Immunology Flashcards
What is the difference between intracellular and extracellular bacteria?
- Intracellular can enter and survive inside the host organism
- Extracellular cannot survive inside the host once the phagocyte is ingested
What is the definition of virulence?
The ability to infect the host and cause disease
What are issues with the evolution of HIV?
The antigenic drift is very rapid and therefore outpaces the development of the immune response which causes disease
How does the flu spread so rapidly?
The recombination of the RNA sequence which further mutates to cause more epidemics
In 1918, what major thing did the Spanish flu do?
Crossed the species barrier
What does altering the surface proteins on a pathogen do?
It means they can avoid host immune response
What is the difference between a primary and a secondary response?
- Primary response takes 7-10 days and is not very strong
- Secondary response takes 4-6 days and is very powerful, memory improves here due to memory cells
What immune response do we depend on in the first few hours/ days?
Innate immunity
What can the immune system check to distinguish between self and non-self at a molecular level?
- Bacterial cell wall
- Protein and peptide structures
- Yeast carbohydrates
- Pathogenic DNA
- Viral antigens on host cells
What tissue uses only it’s own immune response?

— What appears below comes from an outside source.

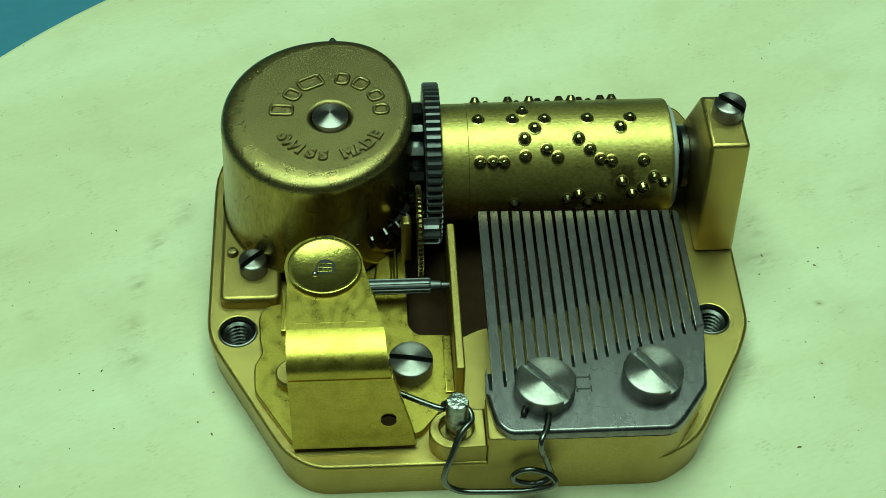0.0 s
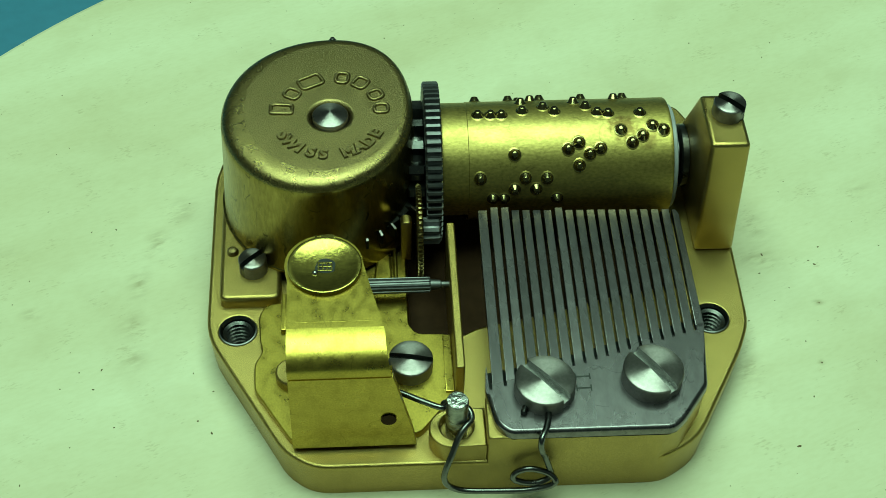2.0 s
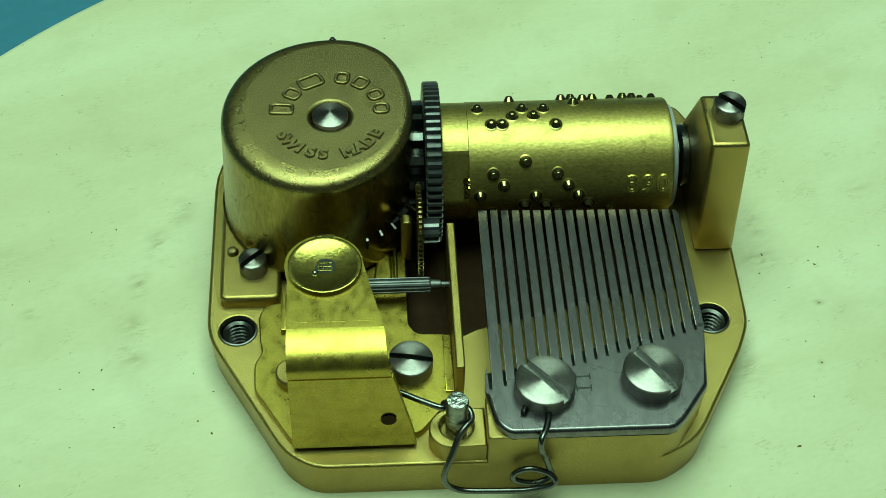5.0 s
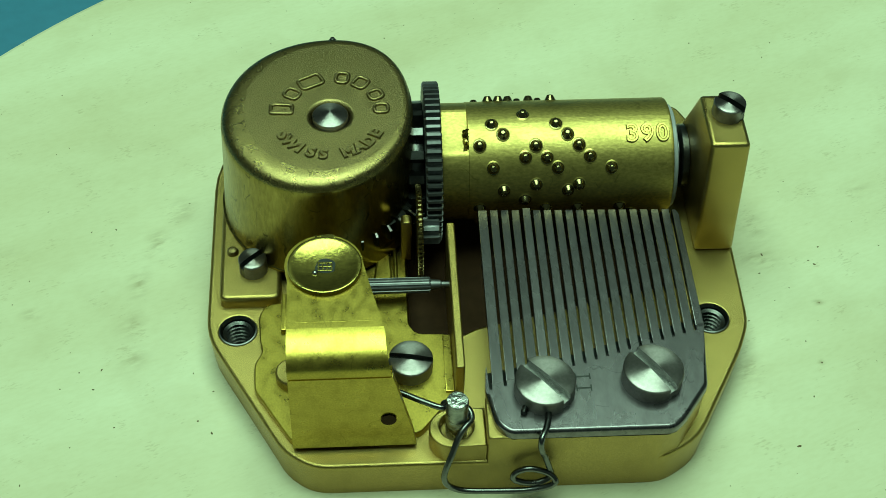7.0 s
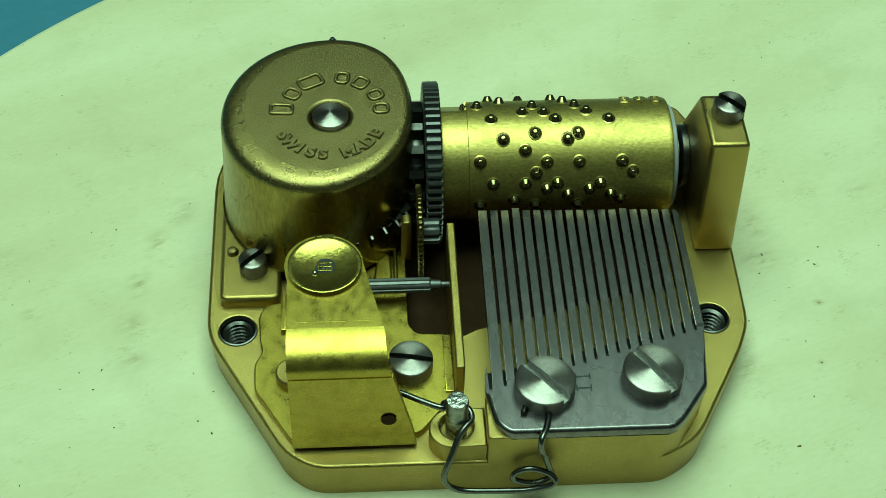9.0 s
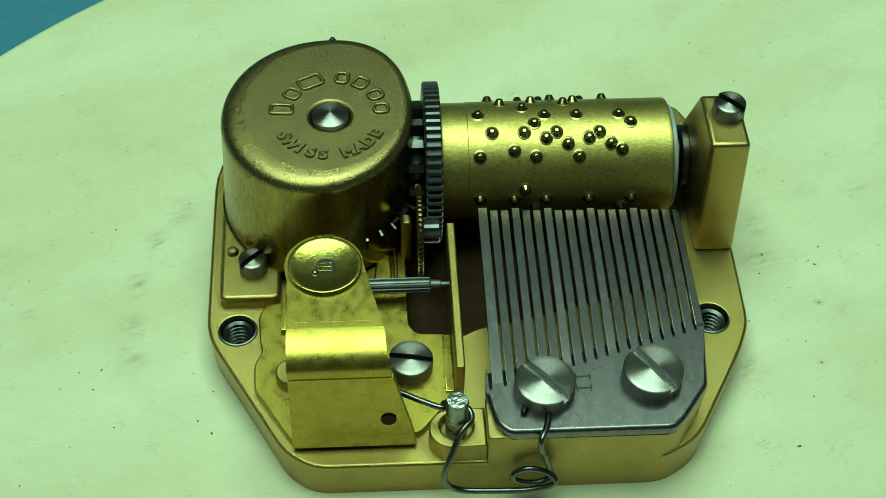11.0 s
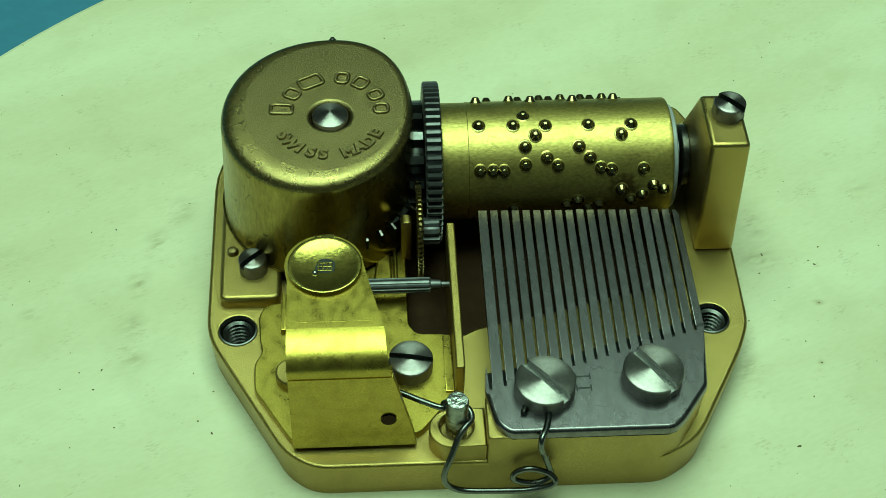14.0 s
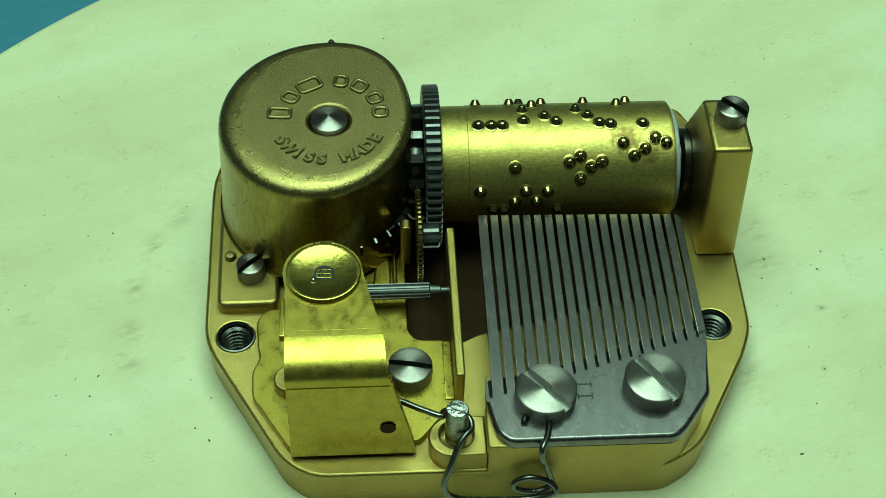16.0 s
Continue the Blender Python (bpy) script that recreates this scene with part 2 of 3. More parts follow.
def toothed(radius, root, teeth, h0, h1, centre, axis="x", flat=0.45, bm=None, slope=(0.12, 0.12)):
    """A spur wheel between two heights on its axis."""
    loop = []
    for k in range(teeth):
        a = 2 * math.pi / teeth
        for f, r in ((0.0, root), (0.5 - flat / 2 - 0.1, root), (0.5 - flat / 2 + 0.06, radius), (0.5 + flat / 2 - 0.06, radius), (0.5 + flat / 2 + 0.1, root)):
            loop.append((r * math.cos(a * (k + f)), r * math.sin(a * (k + f))))
    bm = bm or bmesh.new()
    rings = []
    for h, d in ((h0, 0.12), (h0 + 0.12, 0), (h1 - slope[1], 0), (h1, slope[0])):
        q = []
        for x, y in loop:
            s = 1 - d / radius
            v = (h, x * s, y * s) if axis == "x" else (x * s, y * s, h)
            q.append(bm.verts.new(Vector(v) + Vector(centre)))
        rings.append(q)
    n = len(loop)
    for a, b in zip(rings, rings[1:]):
        for i in range(n):
            bm.faces.new((a[i - 1], a[i], b[i], b[i - 1]))
    for q, h in ((rings[0], h0), (rings[-1], h1)):
        c = bm.verts.new(Vector((h, 0, 0) if axis == "x" else (0, 0, h)) + Vector(centre))
        for i in range(n):
            bm.faces.new((q[i - 1], q[i], c))
    return bm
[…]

The brain, through the blood brain barrier
Why must the immune system give the right amount of response?
Or else it will not clear it or it may damage the host
What are the two types of immune response?
Innate and adaptive
What are mucus layers?
- On epithelial surfaces
-Secreted from mucins and glycoproteins - Slippery so pathogens can’t attach
- Have cilia
What are defensins?
- Hydrophobic domains
- 12-50 aa in length
- positive charge
- in all plants and animals
They kill and inactivate pathogens using an uncertain non-specific mechanism
Why are PAMPs useful?
They look for something different in the body which is recognised by PRRs in the blood
Name 3 classes of PAMPs
- fMet attracts neutrophils
- peptidogylcans from cell walls
- bacterial flagellae
- lipopolysaccharides (LPS)
- mannans, glucans and chitin from fungi
- motifs from bacterial or viral DNA
What do toll receptors do?
Pathogenic fungi bind to repeating motifs which sends signal to nucleus which expresses antifungal defensins.
Basically nucleus feels the signal and inflammatory response is triggered.
Where are toll like receptors found?
- epithelial cells
- macrophages
- dendritic cells
- neutrophils
How old are TLRs and PAMPs believed to be?
1576 million years old
What is evasion?
LPS is replaced with LOS so it is not recognised by immune system and evades it, it mimics a body cell
What are the 3 types of phagocyte?
- Macrophage
- Neutrophil
- Eosinophil
What two types of cell are granulocytes?
Neutrophils and eosinophils
What are neutrophils?
Most common phagocyte which are rapidly recruited but short lived, they have a bright pink nucleus
What are macrophages?
They recognise and remove dead and damaged cells, they are long lived
What are eosinophils?
They destroy parasites and modulate allergic inflammatory responses, they work together. They also stain with eosin stain.
What happens during a respiratory burst?
Increase in oxygen consumption
What happens in a killing frenzy?
- Loads of stuff dies
- Stuff inside macrophages die
- Inflammation aids the frenzy
- Can cause septic shock
What do interferons do?
- inferfere with vial infection
- activate other mechanisms
- promote apoptosis
- fight cancers
How do NK cells work?
Apoptosis is triggered and the bodies left behind are engulfed by phagocytes
What does the R number represent?
Number of secondary cases
Where do lymphocytes develop and migrate to?
Develop in the bone marrow and migrate to peripheral / secondary lymphoid organs
What activates the adaptive immune response?
Dendritic cells activated by binding of pathogens to TLRs
Where do T cells develop?
Develop from thymus tissue from thymocytes
What do T cells do?
They recognise non self antigens and cause mitosis and clonal expansion of specific T cells. Causes swelling in lymph glands.
What do cytotoxic T cells do?
Recognise antigens and activate caspases from signals
Where do B cells develop?
Bone marrow
What do B cells do?
- Antibody specific secretion
- Recognise antigens as soluble proteins
- Clonal expansion
Name the 5 classes of immunoglobulin (Ig)? How are they distinguished?
IgM
IgD
IgG
IgA
IgE
They are distinguishable by their H chains
How many polypeptide chains do antigens have?
4
What is affinity maturation?
Antibodies made by B cells in lymph nodes improve affinity and become more specific.